Dreams are representations of what's happening in our inner world, so we work from this starting point. Johnson argues most dreams are portrayals of our individual journey toward wholeness. They show us the obstacles, blocks, conflicts and resolutions that finally lead us to a more complete view of the self.

Dreams show us our efforts to integrate parts of ourselves into consciousness. They show the ways we are in conflict with our intuition or inner guide rather than learning from it. This is the primary subject matter of our dreams and what we should look out for in our interpretations.

An easy way to connect with our dream images is to ask, what do I have in common with this dream image? If there is a thief in your dream, it might not mean you are literally a thief. In this case, I’d ask myself what have I taken that wasn't mine? How have I been dishonest? What do I need to steal back?

Think of each dream figure as living inside you. What qualities do they symbolise? Where have you seen these playing out in your life?

Dreams challenge our values and beliefs. The process of expanding our consciousness demands that we become aware of our inner dynamics and start to question them, rather than operating on autopilot. 

Step three - interpreting your dream

This step is all about tying your dream together into one unified story or message.

The key is to write it out. Keep working on it until the overall pattern of the dream interpretation makes sense for all the dream images.

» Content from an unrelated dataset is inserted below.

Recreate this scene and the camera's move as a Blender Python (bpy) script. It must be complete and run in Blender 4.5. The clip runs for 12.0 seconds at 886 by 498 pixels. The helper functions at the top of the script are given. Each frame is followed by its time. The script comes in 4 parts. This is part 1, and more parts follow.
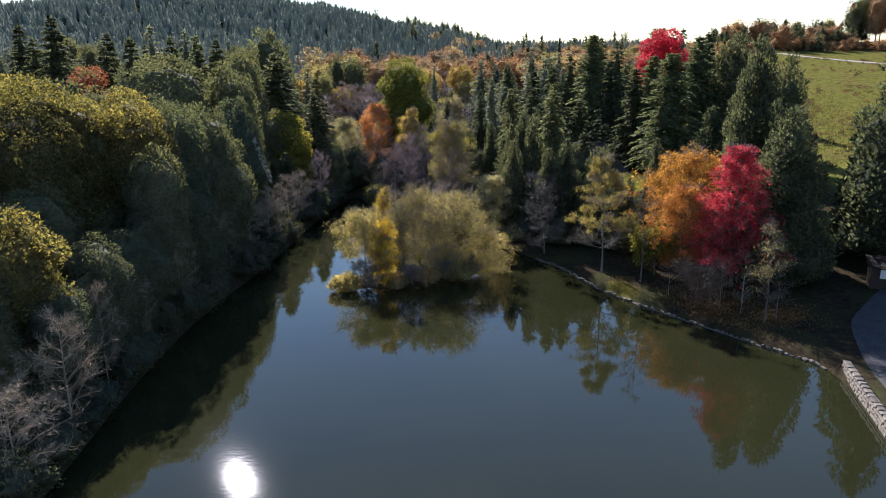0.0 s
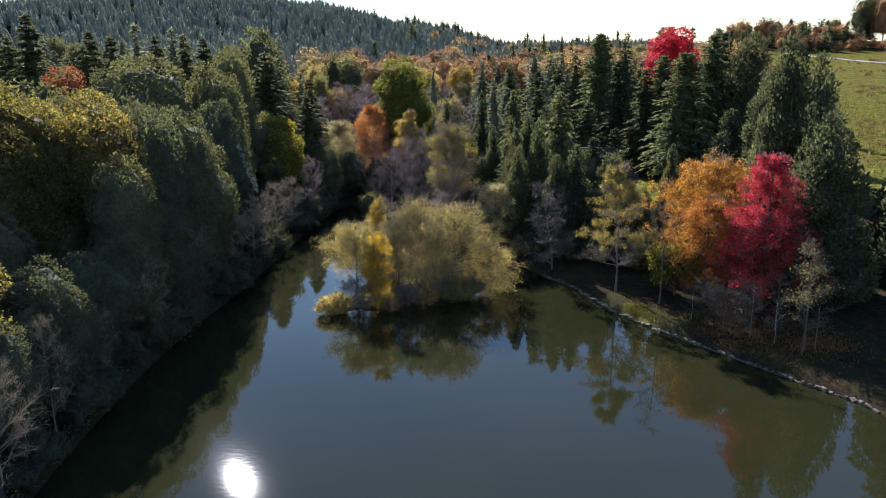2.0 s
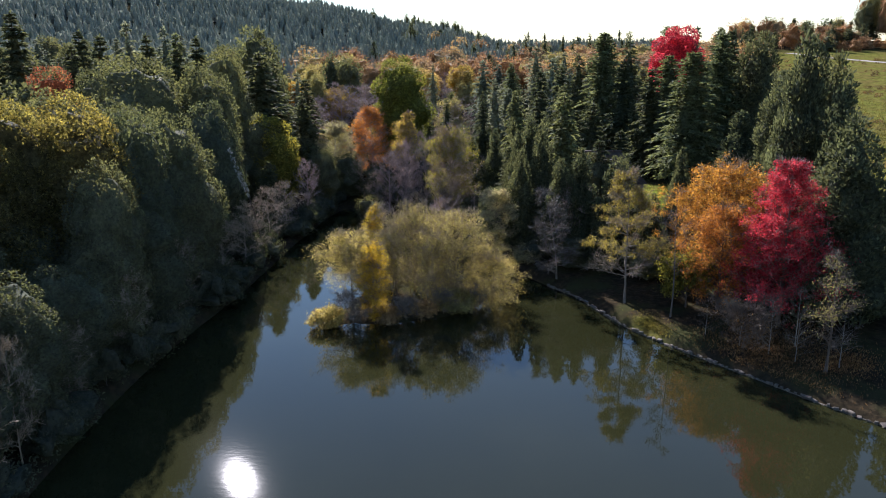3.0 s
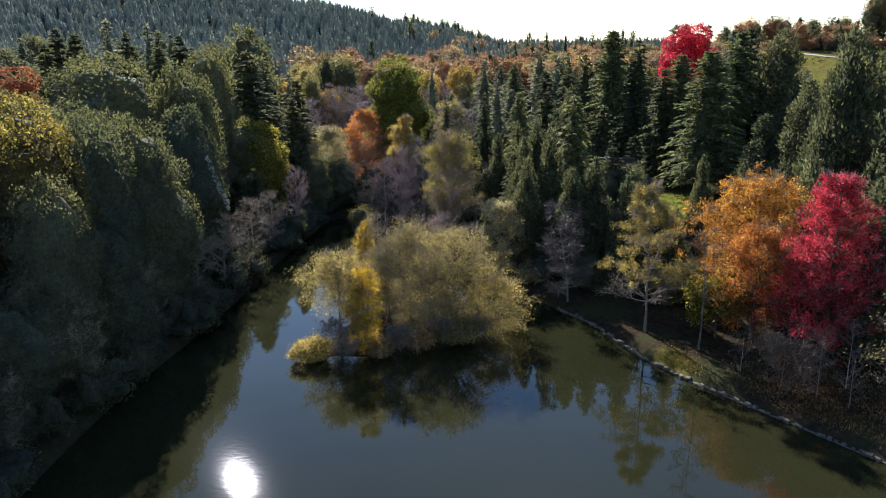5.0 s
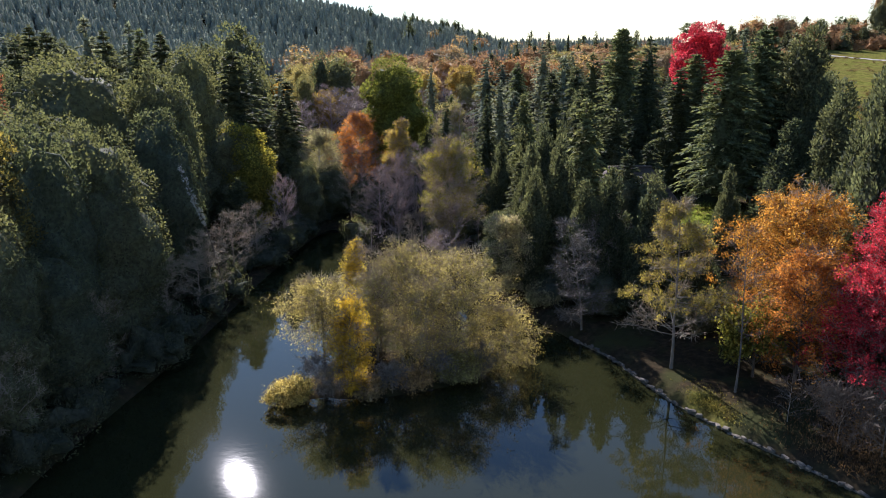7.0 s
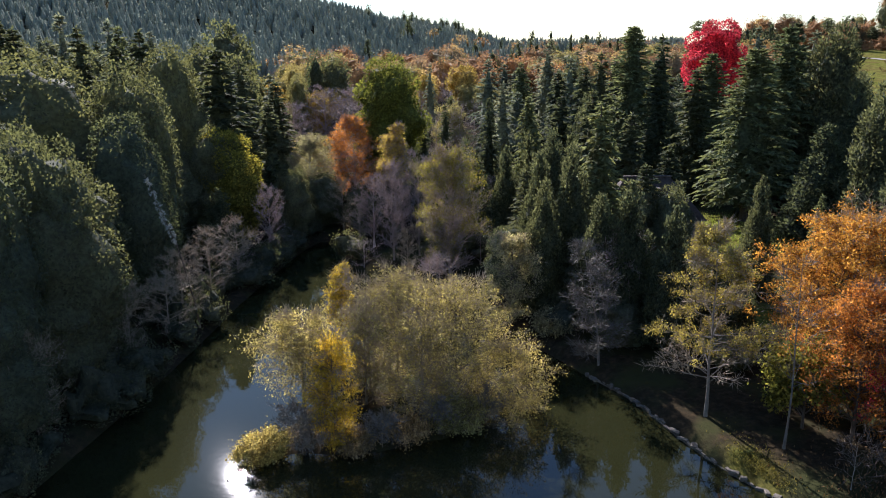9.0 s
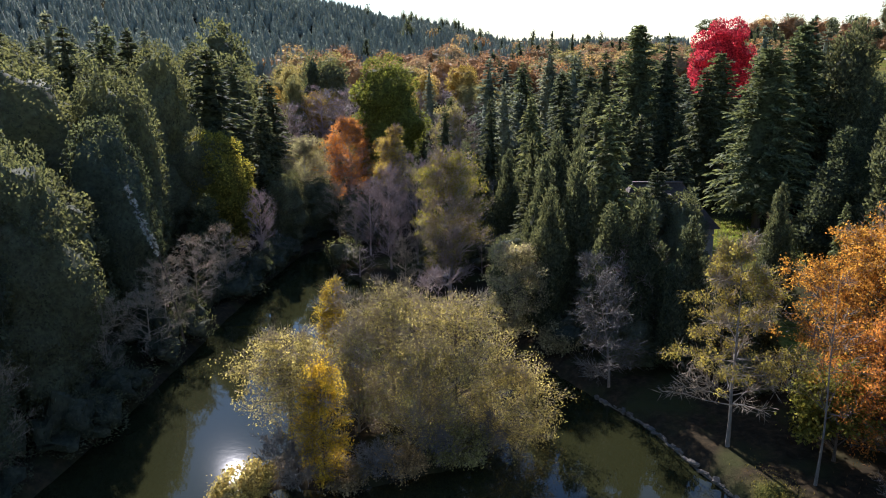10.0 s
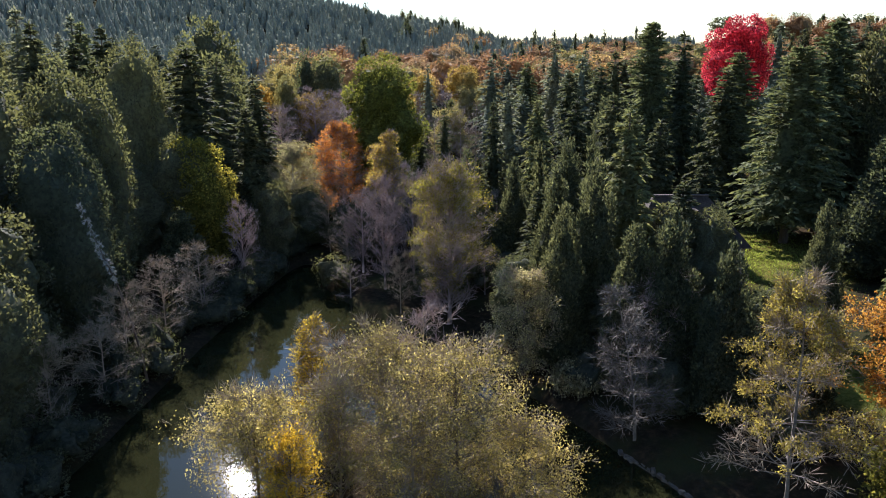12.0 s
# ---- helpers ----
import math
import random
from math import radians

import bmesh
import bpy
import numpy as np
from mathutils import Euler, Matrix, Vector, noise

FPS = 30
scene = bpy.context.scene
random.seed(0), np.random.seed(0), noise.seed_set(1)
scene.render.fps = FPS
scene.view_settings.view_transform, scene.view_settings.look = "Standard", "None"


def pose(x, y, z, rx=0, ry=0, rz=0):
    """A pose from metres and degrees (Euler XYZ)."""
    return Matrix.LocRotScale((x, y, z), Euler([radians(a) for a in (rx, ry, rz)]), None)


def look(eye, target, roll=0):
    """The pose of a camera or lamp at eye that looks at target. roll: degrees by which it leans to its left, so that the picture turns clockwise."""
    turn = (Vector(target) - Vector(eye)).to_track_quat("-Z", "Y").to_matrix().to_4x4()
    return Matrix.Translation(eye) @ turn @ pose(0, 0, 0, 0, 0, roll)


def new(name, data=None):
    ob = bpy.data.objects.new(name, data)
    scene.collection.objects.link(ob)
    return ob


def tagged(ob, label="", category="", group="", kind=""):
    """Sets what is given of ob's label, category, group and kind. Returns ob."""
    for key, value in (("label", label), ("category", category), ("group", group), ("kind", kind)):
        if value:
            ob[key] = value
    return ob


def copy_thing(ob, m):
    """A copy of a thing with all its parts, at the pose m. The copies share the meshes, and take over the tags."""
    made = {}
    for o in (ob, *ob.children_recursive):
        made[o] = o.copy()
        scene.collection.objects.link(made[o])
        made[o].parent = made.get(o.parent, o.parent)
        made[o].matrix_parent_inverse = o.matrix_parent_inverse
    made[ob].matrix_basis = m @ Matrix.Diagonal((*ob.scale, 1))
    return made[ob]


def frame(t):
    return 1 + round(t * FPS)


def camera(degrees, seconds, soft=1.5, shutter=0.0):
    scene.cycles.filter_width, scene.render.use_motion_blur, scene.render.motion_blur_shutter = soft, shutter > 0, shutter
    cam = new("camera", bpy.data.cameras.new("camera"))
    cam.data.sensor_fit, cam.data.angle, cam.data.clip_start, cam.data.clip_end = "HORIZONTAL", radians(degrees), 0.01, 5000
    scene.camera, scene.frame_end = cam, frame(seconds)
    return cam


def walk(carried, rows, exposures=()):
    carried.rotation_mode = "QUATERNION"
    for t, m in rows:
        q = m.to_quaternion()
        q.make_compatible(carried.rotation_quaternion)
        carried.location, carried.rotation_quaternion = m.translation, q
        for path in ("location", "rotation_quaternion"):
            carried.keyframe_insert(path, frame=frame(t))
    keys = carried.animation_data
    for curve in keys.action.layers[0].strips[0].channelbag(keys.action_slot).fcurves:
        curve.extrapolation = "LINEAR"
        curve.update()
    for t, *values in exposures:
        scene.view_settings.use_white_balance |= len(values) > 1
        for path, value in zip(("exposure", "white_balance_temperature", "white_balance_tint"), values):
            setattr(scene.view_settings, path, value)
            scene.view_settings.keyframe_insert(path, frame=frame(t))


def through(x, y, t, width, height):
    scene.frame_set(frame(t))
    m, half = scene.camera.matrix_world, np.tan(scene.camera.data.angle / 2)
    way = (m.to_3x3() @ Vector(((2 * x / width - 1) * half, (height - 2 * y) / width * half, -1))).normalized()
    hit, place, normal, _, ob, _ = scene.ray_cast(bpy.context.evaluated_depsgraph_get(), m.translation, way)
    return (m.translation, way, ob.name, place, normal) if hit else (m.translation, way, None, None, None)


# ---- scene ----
# ---- camera and its flight ----
cam = camera(63.0, 12.0, soft=1.0)
PATH = [(0, 0.000, 0.000), (0.5, 0.032, 1.934), (1, 0.064, 3.875), (1.5, 0.096, 5.820), (2, 0.128, 7.779),
        (2.5, 0.161, 9.777), (3, 0.195, 11.826), (5, 0.333, 20.215), (5.5, 0.368, 22.325), (6, 0.402, 24.440),
        (6.5, 0.437, 26.549), (7, 0.472, 28.642), (9, 0.608, 36.926), (9.5, 0.642, 39.012), (10, 0.677, 41.110),
        (10.5, 0.711, 43.210), (11, 0.746, 45.290), (11.5, 0.779, 47.314), (12, 0.812, 49.317)]
EXPOSURE = 1.62
walk(cam, [(t, pose(x, y, 25.0, 75.757, 0, 0) @ pose(0, 0, 0, 0, 0, -0.566)) for t, x, y in PATH],
     [(0, EXPOSURE, 5700, 21), (12, EXPOSURE, 5700, 21)])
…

Don't necessarily expect to get it right first try. The dream may need some thinking about. Writing it on paper helps take it from the abstract into the concrete. By writing it down you see if it really all hangs together and 'clicks'. 

When choosing between alternate interpretations, choose the one where you learn something. Test if the interpretation has energy behind it; if it arouses strong feelings in you. If the dream offers you insights that could liberate you from the patterns you've been stuck in, this is a sign there is tremendous energy behind this interpretation. 

Every dream offers small clues that tell us which is the right interpretation. Learn to watch for the small details in your dreams and see what they are telling you. This will make the difference in understanding a dream that would otherwise seem ambiguous. 

If you’re not sure between two interpretations, write them both up. Sometimes there is no one right choice or path, but the dream shows you the decision to be made and sometimes the consequences of the different choices. 

There are four key principles for validating your interpretations:

  • Choose the one that tells you something you didn't know.

  • If the option is self-congratulatory it's unlikely to be right.  

  • Avoid interpretations that shift responsibility away from yourself.  

  • Learn to live with your dreams as the full meaning may only become clear with the passage of time.

Step four - integrating your dreams using ritual  

Step four is about actively choosing to honour your dreams and deciding what to DO as a result. It’s not enough to intellectually understand the message. We want to take something symbolic from the subconscious and make it physical and concrete.

You may take further steps in your life based on the dream but first, let’s perform a small symbolic gesture to commemorate the dream and its lessons.

Use your imagination to invent a ritual that suits the lesson and the dream images. Get as creative as you like but simplicity works well too. Use your intuition and do what feels right.

I had a dream of clothes shopping, which I believe was ultimately about identity. As my ritual, I chose to give away some items from my wardrobe that didn’t feel like me anymore. I wrote each item a farewell letter outlining the reasons why I was letting it go.

Mine was okey, but you can do better. Extra points if you use your body. Getting physical is great way of putting the dream into the here and now of your life. If I had a backyard I may have dug a hole and buried my clothes with the letters.

And that’s it. Dream interpretation is big work. Learning to understand the symbolic language of your inner world may seem daunting but there’s so much growth to be found along the way. And like astrology, this is a powerful tool in the journey towards knowing and embracing ourselves fully.